Auf dieser Grundlage lehnte das Stadtamt die Einbürgerung des Nordafrikaners 2015 ab. Dagegen klagte er 2016. Er bestritt, Salafist zu sein oder auch nur Interesse an Salafisten und gefährlichen Muslimen zu haben. Er sei lediglich ein betender Moslem. Die gegen ihn erhobenen Vorwürfe bezeichnete der Mann in seiner Klage als oberflächlich und unsachlich. Er sei „Opfer dieser allgemeinen verleumderischen Methodik des Bundes- und Landesverfassungsschutzes“.
Keine Anhaltspunkte für verfassungsfeindliche Aktivitäten
Die Teilnahmen am Freitagsgebet im IKZ bestätigte er ebenso wie die Geldspenden. Die seien in diesem Rahmen aber nicht ungewöhnlich. Bei den Freitagsgebeten gehe immer jemand herum und sammle Geld für die entstandenen Unkosten der Moschee. Die Mitgliedschaft im IKZ bestritt der Mann dagegen. Er könne sich nicht erklären, wie sein Name auf die Mitgliederliste aus dem Jahr 2005 gekommen sei.
Tatsächlich fand das Verwaltungsgericht 2017 keine Anhaltspunkte dafür, dass der Mann sich in herausgehobener Position im IKZ engagiert hat. Und aus dem bloßen Besuch von Freitagsgebeten seien keine Anhaltspunkte für verfassungsfeindliche Aktivitäten abzuleiten, konstatierten die Richter. Zumal auch das Stadtamt davon ausgehe, dass im IKZ neben einer jedenfalls zwischenzeitlich fundamentalistischen Ausrichtung unterschiedliche Strömungen und Glaubensrichtungen herrschten. Diesen Standpunkt hielt auch das OVG für zutreffend.
Auch in Bezug auf die Geldspenden folgten die Richter beider Instanzen den Aussagen des Mannes. Solche Spenden anlässlich der Freitagsgebete seien üblich. Es bestünden keine Anhaltspunkte dafür, dass der Mann mit ihnen die vermuteten verfassungsfeindlichen Tätigkeiten des IKZ unterstützt habe oder unterstützen wolle. Und der Innenbehörde sei es nicht gelungen, diese Erwägung in Zweifel zu ziehen. Die Frage nach der Mitgliedschaft des Mannes im IKZ-Verein ließen die Richter offen. Aufgrund der Inhomogenität der im IKZ bestehenden Glaubensrichtungen könne aus der bloßen Mitgliedschaft ohnehin nicht der Schluss gezogen werden, dass der Mann dem politischen Salafismus zuzuordnen sei.
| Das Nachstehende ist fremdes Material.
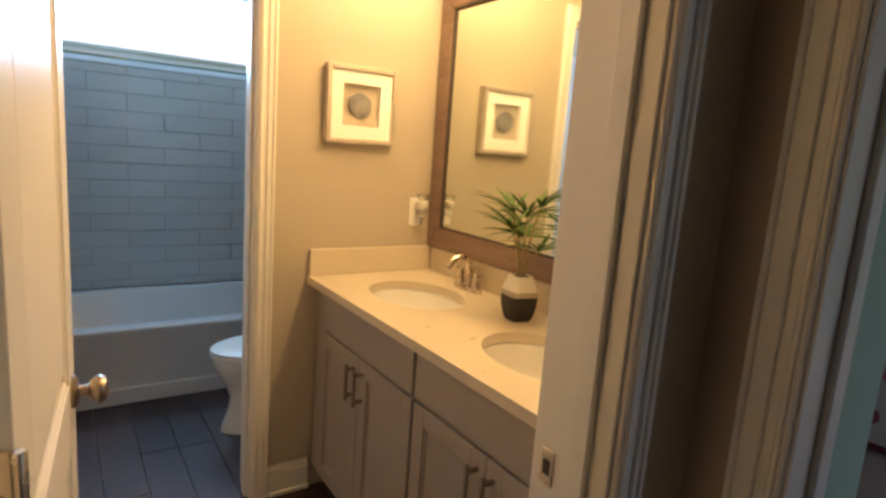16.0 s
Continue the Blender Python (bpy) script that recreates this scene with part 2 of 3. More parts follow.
solid("wall_back", boxes(((XL - 0.12, YB + 0.01, 0), (WX0, 2.12, CEIL)), ((WX1, YB + 0.01, 0), (0.12, 2.12, CEIL)),
      ((WX0, YB + 0.01, 0), (WX1, 2.12, WZ0)), ((WX0, YB + 0.01, WZ1), (WX1, 2.12, CEIL))), wall_paint,
      "outer wall behind the bathtub with a high window opening", "wall", "structure")
solid("ceiling", boxes(((XL - 0.12, YH, CEIL), (0.12, 2.12, CEIL + 0.1))), ceiling_paint, "matt white bathroom ceiling", "ceiling", "structure")
floor = solid("floor", boxes(((XL - 0.05, YH, -0.06), (XR + 0.05, 2.05, -0.008))), grout, "dark wood-look plank floor of the bathroom", "floor", "structure")

solid("hall_floor", boxes(((-2.7, -3.6, -0.06), (XB, YH, -0.004))), carpet, "beige carpet of the hall", "floor", "structure")
solid("wall_hall_side", boxes(((XH, BY1 + 0.018, 0), (XB, YH, CEIL)), ((XH, -3.6, 0), (XB, BY0 - 0.018, CEIL)),
      ((XH, BY0 - 0.018, DOOR_TOP + 0.018), (XB, BY1 + 0.018, CEIL))), hall_paint, "beige hall wall with the bedroom doorway", "wall", "structure")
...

Außerdem sei er im Laufe des jahrelangen Verwaltungsverfahrens mehrfach ausführlich zu seinen religiösen und politischen Einstellungen befragt worden. Dabei habe er sich klar zur freiheitlichen demokratischen Grundordnung bekannt und sich gleichzeitig von einer dazu im Widerspruch stehenden fundamentalistischen Auslegung des Islam abgegrenzt. Warum dieses Bekenntnis unglaubhaft sein sollte und welchen Erkenntnisgewinn ein Berufungsverfahren erbringen könnte, vermochte das OVG nicht zu erkennen. Womit in dieser Angelegenheit das letzte Wort gesprochen war. Gegen den Beschluss des Oberverwaltungsgerichts, der vom September dieses Jahres datiert, gibt es kein Rechtsmittel. Laut Innenbehörde wurde der Betroffene inzwischen eingebürgert.
Im Fokus des Verfassungsschutzes
Der 2001 gegründete Verein Islamisches Kulturzentrum Bremen (IKZ) ist ein Moscheeverein mit Sitz im Breitenweg. Das Kulturzentrum gilt den Sicherheitsbehörden als Hochburg der Salafisten in Bremen und steht unter Beobachtung des Verfassungsschutzes. Aus dessen Sicht kommt die salafistische Ausrichtung des Vereins regelmäßig in Vorträgen, Seminaren und Predigten zum Ausdruck. Laut Verfassungsschutzbericht weisen die Seminare rein religiöse, aber dennoch eindeutig salafistische Inhalte auf. Das IKZ versuche, die salafistische Ideologie unter seinen Besuchern zu stärken und weiter zu verbreiten. Am stärksten frequentiert sei das wöchentliche Freitagsgebet mit 400 bis 500 Besuchern, die größtenteils aus Nordafrika, der Türkei sowie vom Balkan stammten. Als Vorbeter fungierten nach wie vor führende Vertreter des IKZ, die die Missionierungsarbeit als ihre religiöse Pflicht betrachteten. Nach wie vor fänden in der Moschee regelmäßig Islamunterrichte für Kinder, Jugendliche und junge Erwachsene statt.